### Information shown
>>

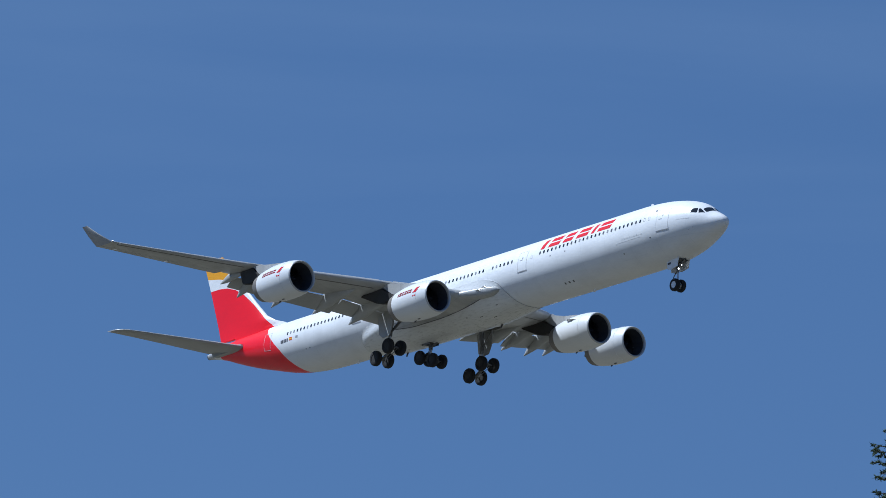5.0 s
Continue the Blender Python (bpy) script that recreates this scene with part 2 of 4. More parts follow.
CABIN = cabin_glass()
RED = material("red_lettering", (0.6, 0.004, 0.022), rough=0.6, vary=0.04, scale=2)
MAROON = material("maroon_lettering", (0.26, 0.012, 0.026), rough=0.6, vary=0.04, scale=2)
for m in (RED, MAROON):
    m.node_tree.nodes["Principled BSDF"].inputs["Specular IOR Level"].default_value = 0.12
INK = material("dark_lettering", (0.06, 0.06, 0.07), rough=0.4, vary=0.1, scale=6)
YELLOW = material("yellow_marking", (0.75, 0.45, 0.02), rough=0.4, vary=0.05, scale=6)
DOOR_EDGE = material("door_edge_grey", (0.52, 0.53, 0.55), rough=0.5, vary=0.15, scale=4)
WINGLET = material("winglet_grey_paint", (0.33, 0.335, 0.34), rough=0.4, coat=0.1, vary=0.12, scale=0.8)
SEAM = material("door_outline_grey", (0.30, 0.31, 0.33), rough=0.5, vary=0.15, scale=4)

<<

### Task instructions
Reproduce the material above in full, exactly, with no images.

### Response below
5.0 s
Continue the Blender Python (bpy) script that recreates this scene with part 2 of 4. More parts follow.
CABIN = cabin_glass()
RED = material("red_lettering", (0.6, 0.004, 0.022), rough=0.6, vary=0.04, scale=2)
MAROON = material("maroon_lettering", (0.26, 0.012, 0.026), rough=0.6, vary=0.04, scale=2)
for m in (RED, MAROON):
    m.node_tree.nodes["Principled BSDF"].inputs["Specular IOR Level"].default_value = 0.12
INK = material("dark_lettering", (0.06, 0.06, 0.07), rough=0.4, vary=0.1, scale=6)
YELLOW = material("yellow_marking", (0.75, 0.45, 0.02), rough=0.4, vary=0.05, scale=6)
DOOR_EDGE = material("door_edge_grey", (0.52, 0.53, 0.55), rough=0.5, vary=0.15, scale=4)
WINGLET = material("winglet_grey_paint", (0.33, 0.335, 0.34), rough=0.4, coat=0.1, vary=0.12, scale=0.8)
SEAM = material("door_outline_grey", (0.30, 0.31, 0.33), rough=0.5, vary=0.15, scale=4)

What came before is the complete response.